Due donne morte. Nello stesso giorno. Nello stesso carcere, quello di Torino. La prima, 43 anni, era di origine nigeriana ed è morta di stenti. Rifiutava di alimentarsi dal 22 luglio. Ed è stata lasciata morire.
La seconda, 28 anni, era italiana, dalle prime notizie sembra che fosse alla sua prima detenzione, trasferita da Genova, e si è impiccata nella sua cella. Da metà luglio sono così quattro le morti per suicidio solo nel carcere torinese, in precedenza già un’altra donna e un uomo avevano deciso di togliersi la vita. Nell’inferno che sono i carceri italiani, sovraffollati e fatiscenti, quello di Torino evidentemente è uno dei gironi più terribili. L’estate fa il resto.

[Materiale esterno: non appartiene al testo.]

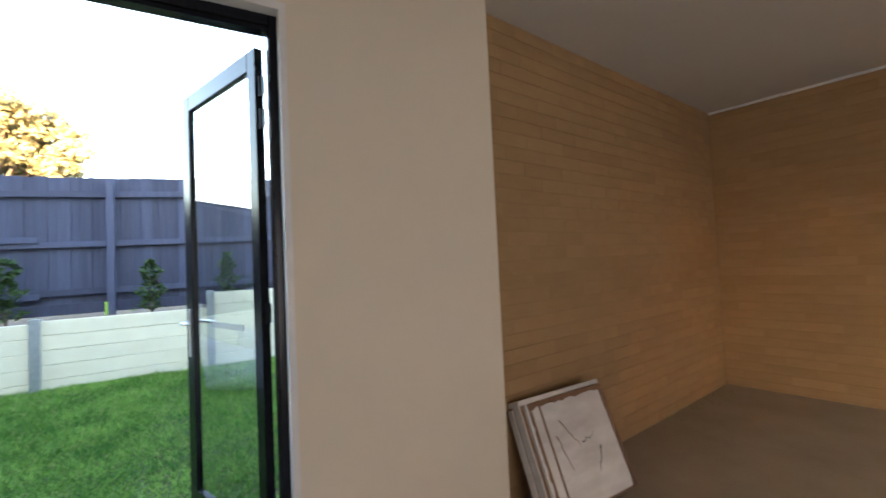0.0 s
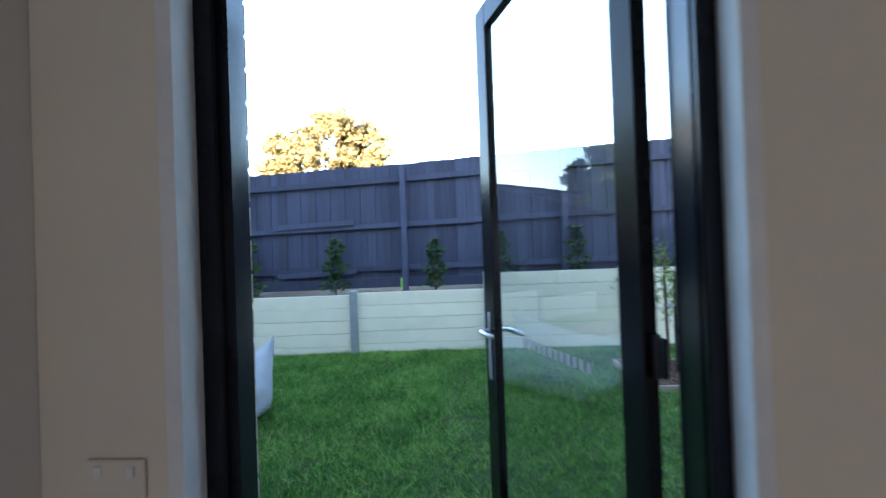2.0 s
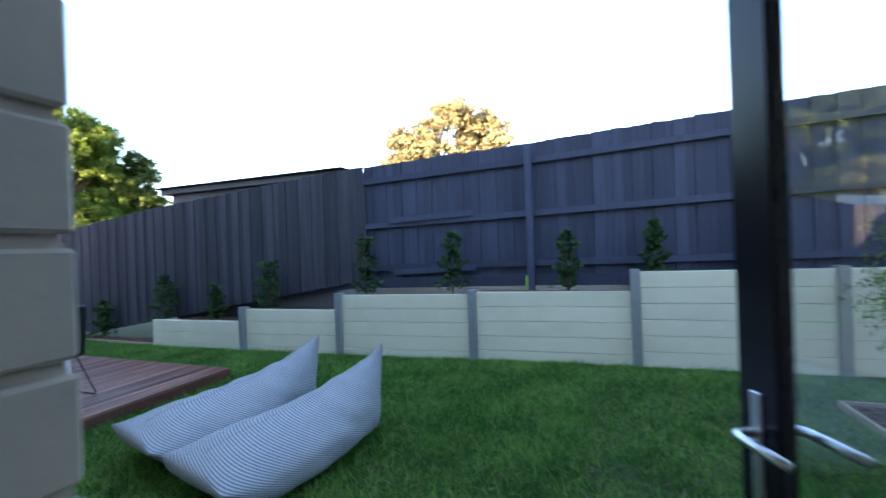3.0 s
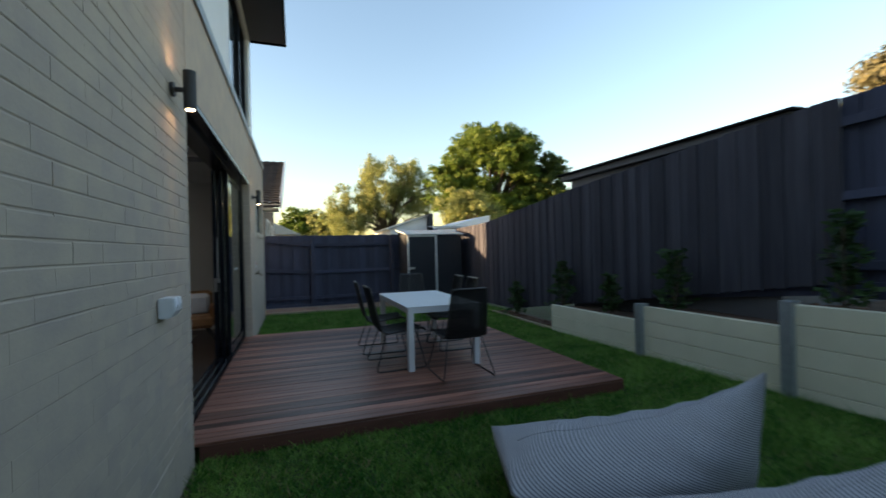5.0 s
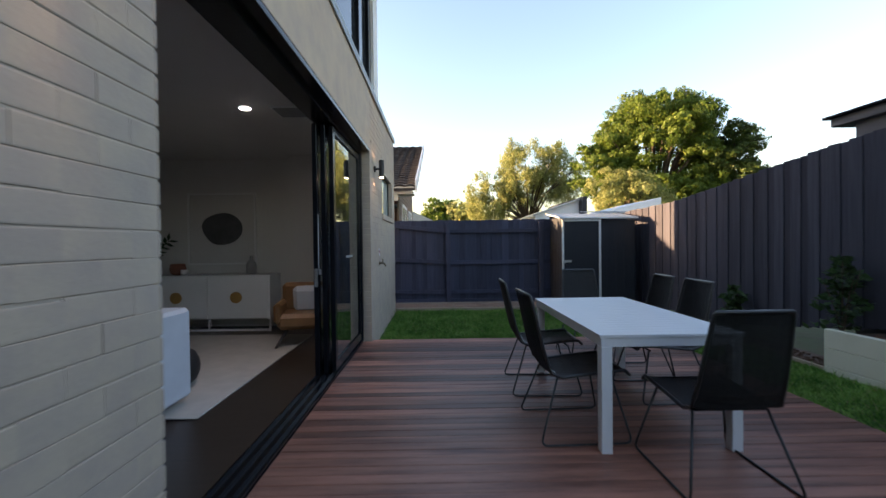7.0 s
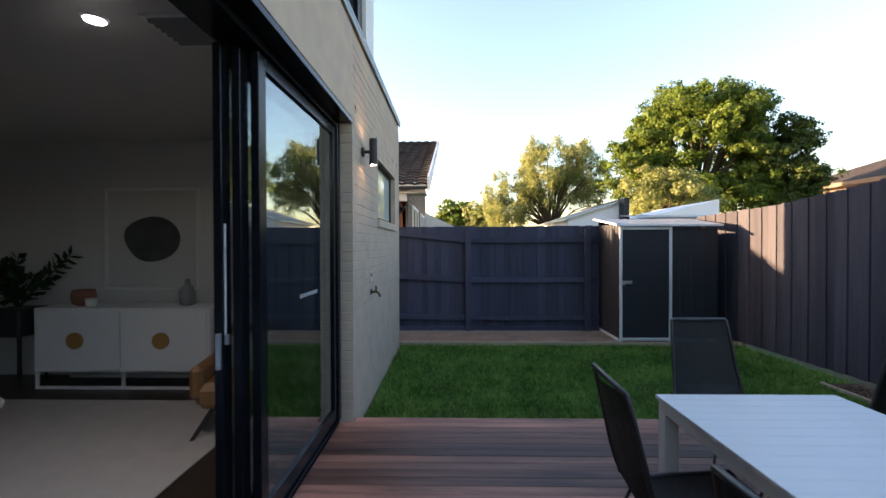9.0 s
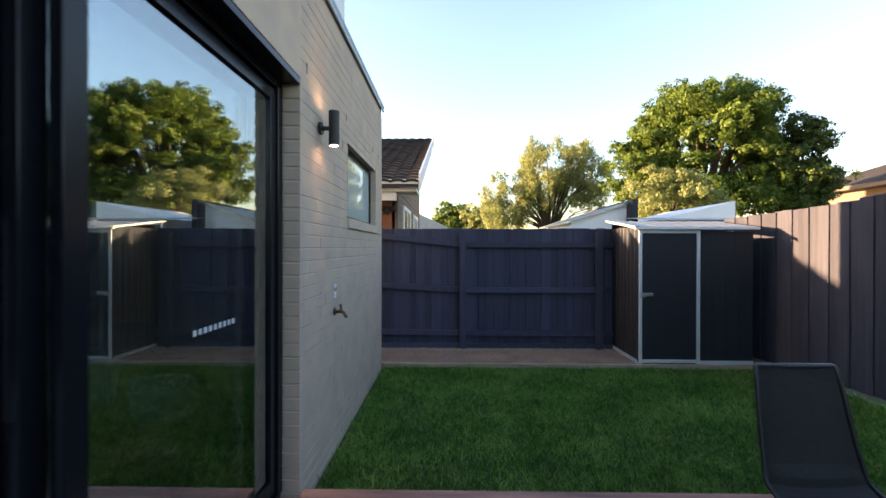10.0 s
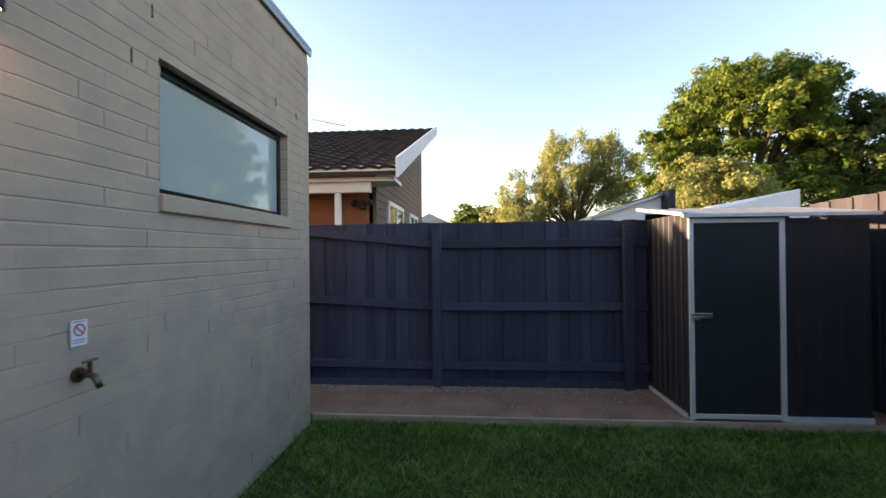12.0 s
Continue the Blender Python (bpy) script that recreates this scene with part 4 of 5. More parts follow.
def bean_bag(m, seed, label, ln=1.62):
    """A filled four-cornered bag: one end closes in an upright seam, the other in a lying seam."""
    t = thing("bean_bag", m, label, "bean bag", "striped bean bags on the lawn")
    bm = bmesh.new()
    ns, na = 44, 40
    rings = []
    for i in range(ns + 1):
        s = i / ns
        fill = math.sin(math.pi * s) ** .5
        top = .40 + .06 * s + .27 * s ** 3
        low = 0.0
        if s < .22:
            e = (1 - s / .22) ** 2
            top, low = top - .09 * e, .25 * e
        hb, zc = (top - low) / 2, (top + low) / 2
        a = .40 * (1 - s ** 2.2) ** .8 + .012 + .03 * fill
        ring = []
        for j in range(na):
            q = 2 * math.pi * j / na
            cx, cz = math.cos(q), math.sin(q)
            k = 2.0 + .3 * (1 - s)
            y = a * math.copysign(abs(cx) ** (2 / k), cx)
            z = hb * math.copysign(abs(cz) ** (2 / (2.6 if cz < 0 else 1.5 + .4 * (1 - s))), cz)
            x = s * ln + (.03 * math.sin(q * 2) if 0 < i < ns else 0) - .10 * (1 - cz) * s * .5
            p = Vector((x, y, zc + z))
            wr = noise.noise(Vector((x * 3 + seed, y * 2, p.z * 9))) * .014 + noise.noise(Vector((x * 9 + p.z * 12, y * 3 + seed, p.z * 3))) * .009
            fold = math.exp(-((s - .68) / .12) ** 2) * math.sin((p.z * 34 + x * 13)) * .009
            p += Vector((0, cx, cz)) * (wr + fold) * (fill ** .6)
            p.z = max(p.z, .004)
            ring.append(bm.verts.new(p))
        rings.append(ring)
    for a, b in zip(rings, rings[1:]):
        for j in range(na):
            bm.faces.new((a[j], a[(j + 1) % na], b[(j + 1) % na], b[j]))
    bm.faces.new(rings[0][::-1])
    bm.faces.new(rings[-1])
    bmesh.ops.recalc_face_normals(bm, faces=bm.faces[:])
    crest = [Vector(rings[i][na // 4].co) for i in range(3, ns + 1)]
    end = [Vector(rings[ns][j].co) for j in range(na // 4, na // 4 * 3 + 1, 3)]
    part("cover", bm, M["stripes"], t, smooth=True)
    sb_ = bmesh.new()
    tube(sb_, end, .006, 6)
    part("seam", sb_, M["stripes"], t, "upright stitched seam", smooth=True)
    sb_ = bmesh.new()
    tube(sb_, crest, .004, 6)
    part("piping", sb_, M["stripes"], t, smooth=True)
    return t


bean_bag(pose(1.62, 3.42, -.005, 0, 0, -17.5), 3, "striped grey and white bean bag on the lawn")
bean_bag(pose(1.86, 4.30, -.005, 0, 0, -18.5), 9, "striped grey and white bean bag near the deck")

# ---- dining table and chairs on the deck ----
DZ = .1296
tb = thing("dining_table", pose(2.352, 7.53, DZ), "white metal outdoor table with slatted top on deck", "table")
part("apron", boxes((-.44, .44, -.86, -.835, .665, .722), (-.44, .44, .835, .86, .665, .722), (-.44, -.415, -.835, .835, .665, .722), (.415, .44, -.835, .835, .665, .722), bevel=.002), M["white_metal"], tb)
me = mesh_of("slat", boxes((-.452, .452, 0, .0775, 0, .02), bevel=.002), M["white_metal"])
for i in range(22):
    piece("slat", me, tb, (0, -.869 + i * .0790, .722))
for x in (-.44, .372):
    for y in (-.86, .792):
        part("leg", boxes((x, x + .068, y, y + .068, 0, .665), bevel=.003), M["white_metal"], tb)


def sling_mat(name, axis):
    """Black woven cord, open between the strands that run across the chair."""
    m = mat(name, (.013, .013, .014), (.02, .02, .021), .7, scale=30, fine=240, bump=.4)
    n, l = m.node_tree.nodes, m.node_tree.links
    tr, ms = n.new("ShaderNodeBsdfTransparent"), n.new("ShaderNodeMixShader")
    wv = n.new("ShaderNodeTexWave")
    wv.bands_direction = axis
    wv.inputs["Scale"].default_value = 36.0
    l.new(n["Texture Coordinate"].outputs["Object"], wv.inputs["Vector"])
    mr = n.new("ShaderNodeMapRange")
    mr.inputs["From Min"].default_value, mr.inputs["From Max"].default_value = .84, .98
    mr.inputs["To Max"].default_value = .22
    l.new(wv.outputs["Color"], mr.inputs[0])
    l.new(mr.outputs[0], ms.inputs[0])
    l.new(n["Principled BSDF"].outputs[0], ms.inputs[1])
    l.new(tr.outputs[0], ms.inputs[2])
    l.new(ms.outputs[0], n["Material Output"].inputs[0])
    return m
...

La donna di origine nigeriana si chiamava Susan John. Era entrata in carcere il 21 luglio, il giorno dopo aveva cominciato a respingere oltre al cibo anche gli integratori e l’assistenza medica. Da pochi giorni anche l’acqua. Sposata, aveva un figlio di 4 anni che avrebbe chiesto inutilmente di vedere. Secondo il sindacato di polizia penitenziaria Sappe che per primo ne ha dato notizia, sarebbe morta così alle tre di ieri mattina nell’articolazione di salute mentale della casa circondariale di Torino dove da qualche giorno era ricoverata.
«Il pur tempestivo intervento dei nostri agenti in servizio – spiega il segretario del Sappe Piemonte, Vicente Santilli – non ha purtroppo impedito la morte della detenuta che stava scontando una pena per cui era previsto il termine nell’ottobre 2030». La pena era stata inflitta da una corte di Catania per tratta e immigrazione clandestina.
Ma la garante comunale dei detenuti Monica Cristina Gallo ha denunciato di non essere mai stata avvisata del caso. «Sono rammaricata, ma dal carcere non ci sono mai giunte segnalazioni relative al caso di questa persona. Così come nulla sapevano di questa detenuta che rifiutava alimentazione e cure mediche – aggiunge Gallo, raggiunta al telefono – le “Ragazze di Torino” (collettivo di detenute ed ex detenute delle Vallette che si battono per i loro diritti, ndr) che ho sentito, e che sono di solito le mie sentinelle all’interno del “Lorusso e Cutugno”.
I nostri contatti sono regolari – conclude la garante cittadina – eppure nessuno ci aveva informato. Probabilmente non sarebbe cambiato nulla. Però almeno avremmo potuto attivare le nostre procedure e tentare qualcosa. Il Garante ha una funzione anche preventiva, e spesso interveniamo in situazioni del genere. È questione molto importante perché si tratta di salvare vite.
Aspettiamo ora – conclude Gallo – che l’autorità giudiziaria faccia chiarezza su come è morta questa detenuta, perché non credo che si possa morire di fame in poche settimane». Anche il garante regionale del Piemonte, Bruno Mellano, avverte di non aver saputo nulla. «Il 4 agosto – dice – ero in carcera ho parlato con la direzione, gli operatori dell’istituto e parecchie donne detenute che sono le nostre sentinelle e tra loro hanno un atteggiamento accudente. Nessuno ci ha segnalato il caso».
Se i suicidi si ripetono a Torino, e le organizzazioni sindacali della polizia penitenziaria Sappe e Osapp chiamano in causa oltre al ministro Nordio soprattutto il capo del Dap Giovanni Russo, chiedendo il commissariamento, quello di ieri non è però, purtroppo, neppure il primo caso quest’anno di morte per rifiuto di alimentarsi. Solo tre mesi fa, nel silenzio generale, nel carcere di Augusta sono morti due detenuti dopo uno sciopero della fame durato 40 e 60 giorni. ù
«Inutile cercare singoli responsabili in quel che sta accadendo da tempo nelle carceri italiane. È l’intero sistema che è corrotto, nel senso di guasto per putrefazione, decomposto – denunciano i Radicali italiani -, un sistema che porta dietro le sbarre soprattutto persone con problemi psichiatrici, poveri allo stremo, immigrati senza fissa dimora, tossicodipendenti di varie sostanze, per un terzo del totale detenuti in attesa di giudizio definitivo».
Il deputato di +Europa Riccardo Magi annuncia l’intenzione di presentare un’interrogazione. «Questa – commenta la senatrice di Avs Ilaria Cucchi – è una tragedia che non può essere tollerata in un Paese che si professa civile e democratico. Una morte di cui comunque è responsabile lo Stato che aveva in custodia la vita della vittima. Non capisco cosa c’entrano in questo i sindacati degli agenti. Chiedo venga fatta chiarezza anche per questo».